What the task requires — Repeat the listing word for word. No pictures belong in the copy.

Provided data —

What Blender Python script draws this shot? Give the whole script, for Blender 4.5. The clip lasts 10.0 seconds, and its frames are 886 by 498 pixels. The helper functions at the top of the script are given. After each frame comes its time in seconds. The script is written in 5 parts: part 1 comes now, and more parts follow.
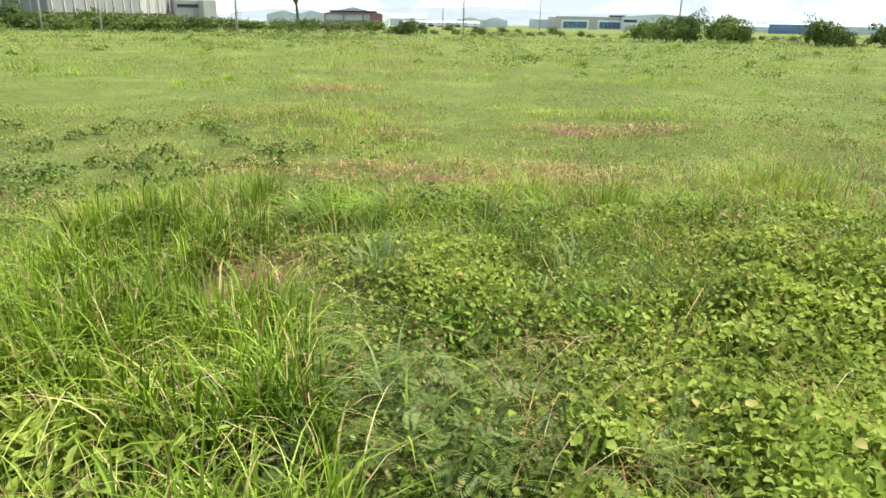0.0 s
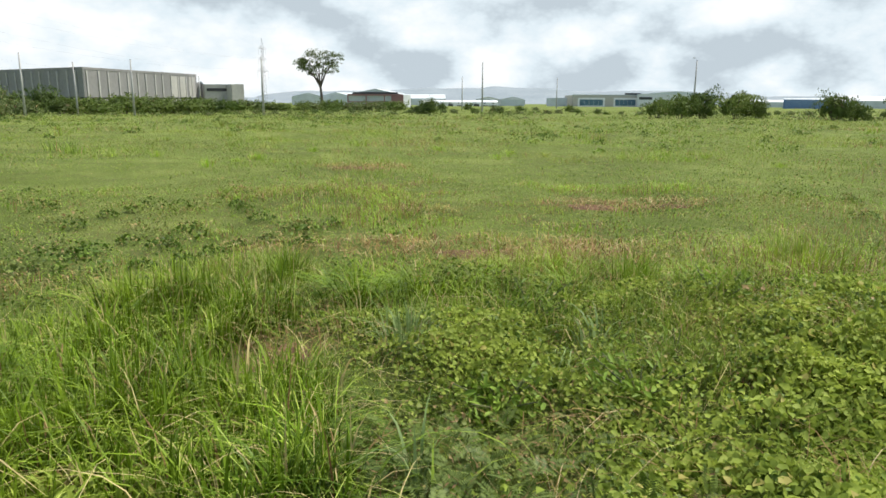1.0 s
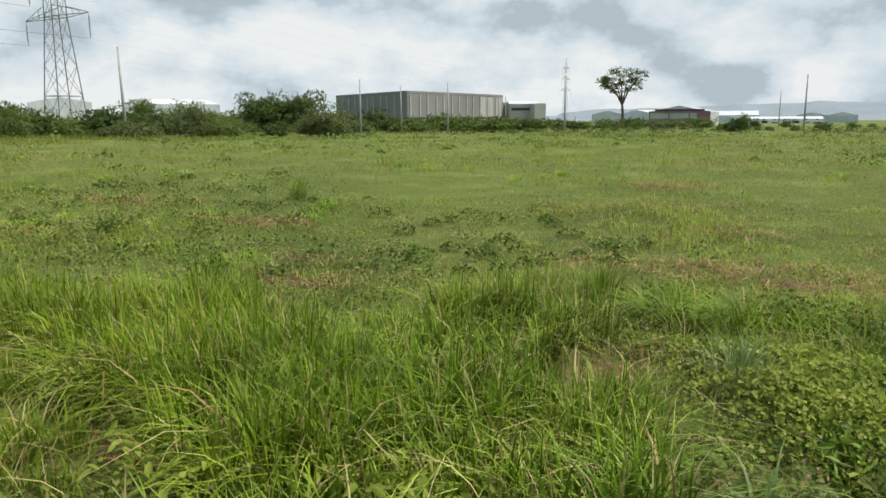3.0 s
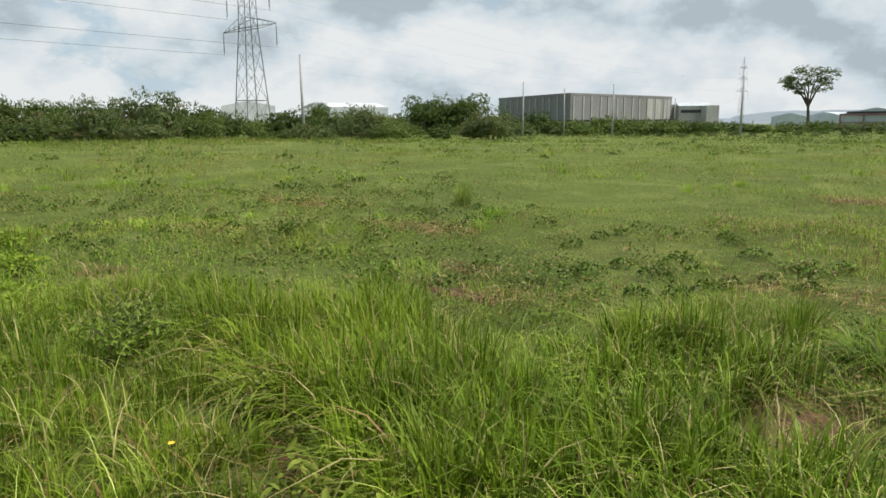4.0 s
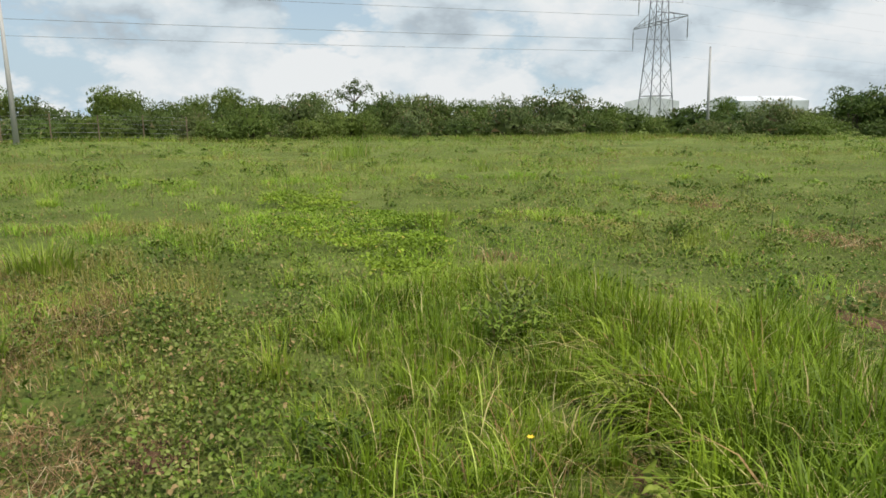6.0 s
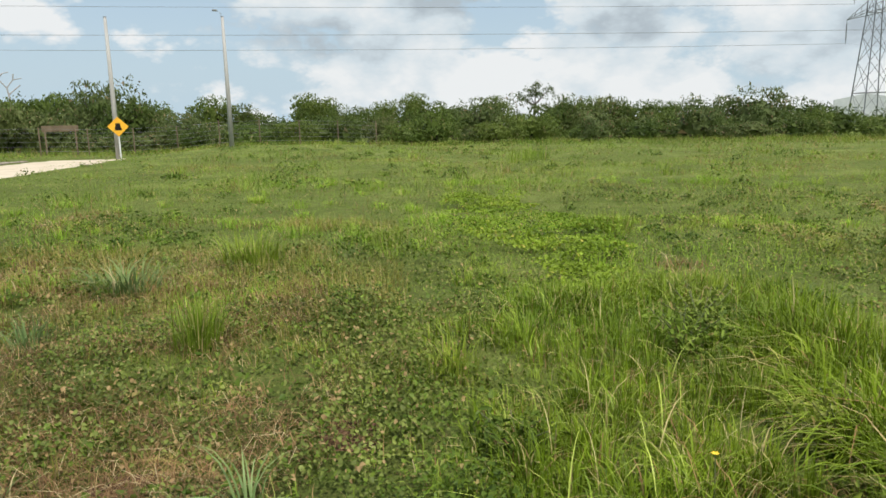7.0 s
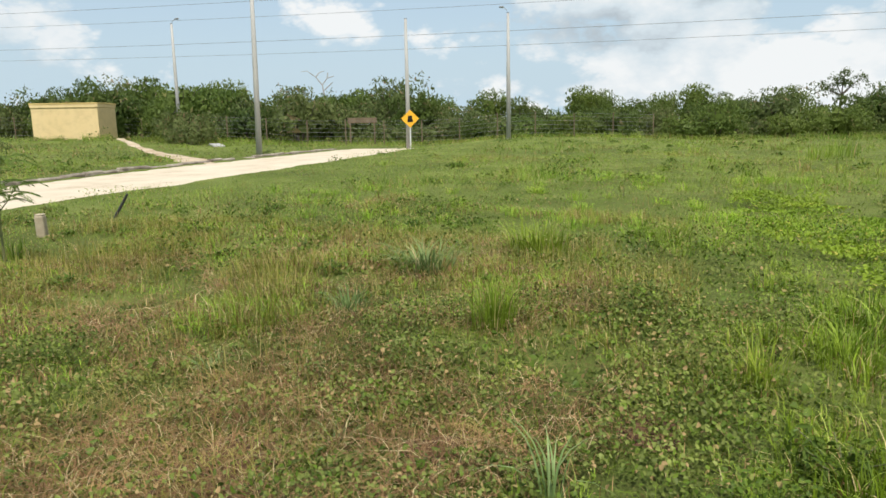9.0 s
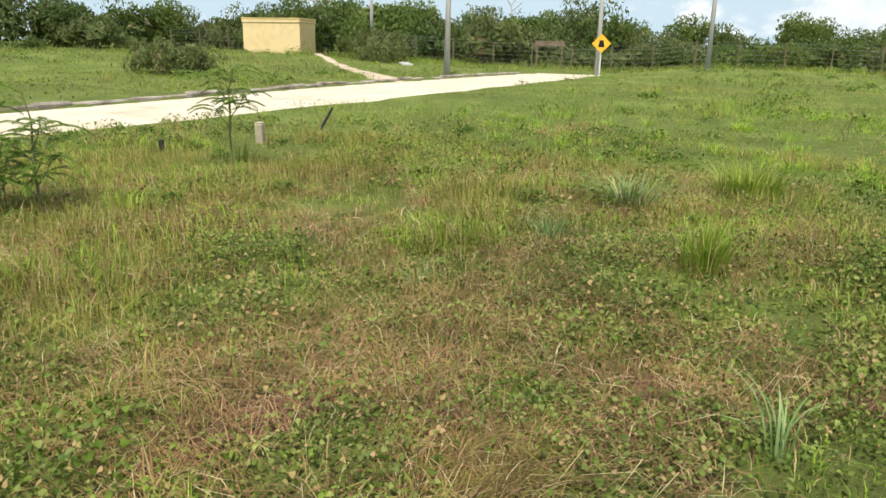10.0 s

Answer to the task —
What Blender Python script draws this shot? Give the whole script, for Blender 4.5. The clip lasts 10.0 seconds, and its frames are 886 by 498 pixels. The helper functions at the top of the script are given. After each frame comes its time in seconds. The script is written in 5 parts: part 1 comes now, and more parts follow.
0.0 s
1.0 s
3.0 s
4.0 s
6.0 s
7.0 s
9.0 s
10.0 s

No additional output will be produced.